NJ Forecasts Increased Budget Revenue
Earlier this week, the nonpartisan Office of Legislative Services (OLS) and the Department of Treasury both announced that they are forecasting billions of dollars more in revenue than previously expected, largely due to an increase in income tax filings. Treasury’s combined two-year forecasts are $7.8 billion higher than its initial forecasts in March and OLS increased its revenue forecast by $3.6 billion over the same two years. If those new estimates are accurate, the state would have some $6.9 billion more in tax revenue than what the Murphy administration initially estimated in March.
According to OLS, the federal government and many states, like New Jersey, realized huge increases in April tax payments. David Drescher, section chief for revenue, finance and appropriations at OLS said that the unexpected increase in revenue is related to the “boom in financial markets and overheated economy over the past 12 months.”
Despite this recent unanticipated revenue surge, Drescher cautioned that “In light of the dive in stock markets since the start of this year, we should not expect this kind of revenue to continue.”
Legislative Leaders Offer Budget Priorities
Immediately following the state’s announcement of the increased revenue projections, Assembly Speaker Craig Coughlin said that he wants this budget to include the “largest tax relief program in state history.”

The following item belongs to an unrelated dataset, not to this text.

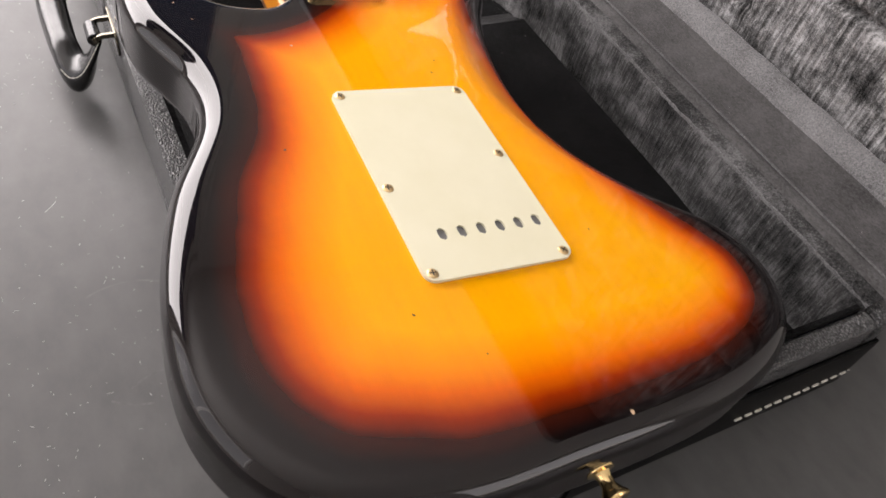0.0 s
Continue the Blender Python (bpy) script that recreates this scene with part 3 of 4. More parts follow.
strap = part("closing_strap", moved(prism([(-0.0365, -0.0092), (0.0275, -0.0092)] + [(0.0275 + 0.0092 * math.cos(a), 0.0092 * math.sin(a)) for a in np.linspace(-1.4, 1.4, 9)] + [(0.0275, 0.0092), (-0.0365, 0.0092)], 0.0, 0.0022, 0.0007),
                                    Matrix.Translation((-0.0825, 0.4745, 0.0664)) @ pose(0, 0, 0, 0, -1.5, 1.5)), GREYLEATHER, case, "grey leather strap with a snap")
rivet(strap, -0.079, 0.4745, 0.0688, 0.0072, "nickel snap button", "snap_button")
strap_b = part("closing_strap", moved(prism([(-0.0365, -0.0085), (0.0275, -0.0085)] + [(0.0275 + 0.0085 * math.cos(a), 0.0085 * math.sin(a)) for a in np.linspace(-1.4, 1.4, 9)] + [(0.0275, 0.0085), (-0.0365, 0.0085)], 0.0, 0.0022, 0.0007),
                                      Matrix.Translation((-0.084, 0.9405, 0.0664)) @ pose(0, 0, 0, 0, -1.5, 4)), GREYLEATHER, case, "grey leather strap with a snap")
rivet(strap_b, -0.087, 0.9405, 0.0688, 0.0072, "nickel snap button", "snap_button")
_tab = spline([(-0.1125, 0.7135), (-0.106, 0.7195), (-0.093, 0.7245), (-0.079, 0.7285), (-0.0722, 0.7270), (-0.0705, 0.719), (-0.0685, 0.711), (-0.0705, 0.6965), (-0.0790, 0.6905), (-0.090, 0.6950), (-0.102, 0.6995), (-0.1115, 0.7040)], 60)
_rt = random.Random(5)
_tab = [(x + (_rt.random() - 0.5) * (0.0016 if x > -0.082 else 0.0003), y + (_rt.random() - 0.5) * (0.0013 if x > -0.082 else 0.0003)) for x, y in _tab][::-1]
_tb = prism(_tab, 0.0664, 0.0686)
bmesh.ops.triangulate(_tb, faces=_tb.faces[:])
bmesh.ops.subdivide_edges(_tb, edges=_tb.edges[:], cuts=2)
for _v in _tb.verts:
    _v.co.z += 0.0062 * max(0.0, (_v.co.x + 0.1) / 0.03) ** 1.5
pull = part("pull_tab", _tb, GREYLEATHER, case, "grey leather pull tab with frayed edges, curling up")
rivet(pull, -0.1065, 0.7085, 0.0685, 0.0042, "nickel rivet")

RING = mat("badge_rim", (0.16, 0.16, 0.165), 0.45)
badge = part("maker_badge", prism([(-0.0997 + 0.0163 * math.cos(a), 0.8275 + 0.0305 * math.sin(a)) for a in np.linspace(0, 2 * math.pi, 48, endpoint=False)], 0.0662, 0.0672, 0.0004), RING, case, "oval silver badge with grey rim and print")

BADGE = mat("brushed_badge", (0.29, 0.297, 0.294), 0.45, 0.0, Specular_IOR_Level=0.35)
rough_noise(BADGE, 200.0, 0.25, 0.4, (1, 20, 1))
PRINT = mat("grey_print", (0.12, 0.12, 0.125), 0.5)
part("badge_face", prism([(-0.0997 + 0.0140 * math.cos(a), 0.8275 + 0.0280 * math.sin(a)) for a in np.linspace(0, 2 * math.pi, 48, endpoint=False)], 0.0671, 0.0674), BADGE, badge)
_face = Matrix.Translation((-0.0997, 0.8275, 0.0675)) @ pose(0, 0, 0, 0, 0, -90)
for _x, _w in ((-0.0058, 0.0046), (0.0, 0.0030), (0.0058, 0.0046)):
    part("badge_print", moved(prism(rounded(_x - _w / 2, _x + _w / 2, 0.0050, 0.0094, 0.0012), 0, 0.0001), _face), PRINT, badge)
for _y, _w in ((0.0018, 0.030), (-0.0026, 0.016)):
    for _k in range(int(_w / 0.0045)):
        _x = -_w / 2 + 0.0045 * _k
        part("badge_print", moved(box(_x, _x + 0.0036, _y - 0.0008, _y + 0.0008, 0, 0.0001), _face), PRINT, badge)
part("badge_print", moved(lettering("MADE IN U.S.A.", 0.0026), _face @ Matrix.Translation((0, -0.0070, 0.0001))), PRINT, badge)
for _y in (0.8515, 0.8035):
    rivet(badge, -0.0997, _y, 0.0673, 0.0022)


def oblong(w, h, r):
    return rounded(-w / 2, w / 2, -h / 2, h / 2, r)


SIDE = Matrix(((0, 0, -1, XL), (-1, 0, 0, 0), (0, 1, 0, 0), (0, 0, 0, 1)))  # x along -y, y up, z out of the front side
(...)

“I look forward to working with legislative leadership and the Governor over the coming weeks to craft a proposal and deliver on that promise for the people of New Jersey,” Coughlin said. “With reasons to be cautious on the horizon, we will also make sure to leverage our surplus, so we are ready to weather any storm coming our way.”
Senate Budget Chair Paul Sarlo said he wants a surplus that’s in the range of $7 to $8 billion – up from $6 billion he was seeking prior to the latest revenue update. Sarlo also indicated that he is open to discussing more tax relief with Speaker Coughlin and paying down additional debt.
Deputy State Treasurer Aaron Binder said that the Murphy Administration would also like to see an increased surplus. “We don’t have a specific number but with the resources coming in, we want as large a surplus as possible,” said Binder.
New Jersey Equitable Energy Coalition Formed
This week, New Jersey civil rights leaders launched a new organization to advocate against pollution and for clean energy initiatives in low-income neighborhoods and communities of color.
The group, New Jersey Progressive Equitable Energy Coalition, is made up of several groups including New Jersey NAACP, Latino Action Network, Clean Energy Advocate for Isles Inc., Atlantic Climate Justice Alliance and the New Jersey Coalition of Latino Pastors and Ministers. The new coalition uses the abbreviation NJPEEC, which is pronounced "NJ peak."
"We learned that just being aware of something does not equal change. You need power, you need leverage, you need partnership, you need relationships,” said Marcus Sibley, chair of the New Jersey NAACP’s environmental and climate justice committee.
New Jersey NAACP’s Marcus Sibley, who will also chair the new group, said civil rights organizations will be trying to move legislation and encourage policies that put equity at the forefront of the clean energy and climate change discussion.
New Jersey has a landmark law from 2020 that aims to limit new pollution sources in neighborhoods already shouldering a disproportionate burden. The law also requires the Department of Environmental Protection to craft regulations, which the department has yet to release.
Sibley said problems with the law’s implementation are part of what prompted the coalition to form. “We learned that even with one of the nation’s most progressive environmental justice laws, there are still loopholes these companies are trying to fight to get through,” he said.
New Legislator Profile: Assemblywoman Victoria A. Flynn (R-13)
Assemblywoman Flynn was elected to the New Jersey State Assembly in November 2021 and currently serves on the Assembly Financial Institutions and Insurance Committee (AFI), Assembly Housing Committee, the Assembly Judiciary Committee, and the Joint Committee on Public Schools.
Assemblywoman Flynn has previously served on the Nutley Board of Education and most recently as President of the Holmdel Township School District Board of Education. Assemblywoman Flynn earned a BA from Rutgers University (Political Science), a JD from Seton Hall Law School and is a practicing attorney in New Jersey.
Murphy Announces $125 Million Film & TV Studio in Newark
On Tuesday, Governor Murphy and local officials were in Newark to announce the latest project: a $125 million film and television studio to be built over the next two years at the site of a former public housing project in the South Ward.
The facility, to be anchored by Lionsgate Studio, is expected to create more than 600 jobs for the region, with a priority given to Newark residents, as well as internships and educational opportunities to be overseen by the New Jersey Performing Arts Center.
Expected to open in 2024, the 300,000-square-foot facility will be a joint project by Lionsgate, the arts center and Great Points Studio, a studio management business that will own the site. The property has sat unoccupied since 2015, when the Seth Boyden Housing project was abandoned. The buildings were demolished in February.
"One of my administration’s priorities has been to enhance New Jersey’s film industry and create new revenue streams for our state,” Murphy said. “With the addition of the Lionsgate Newark Studio, New Jersey will cement its position as a hub for television and film production."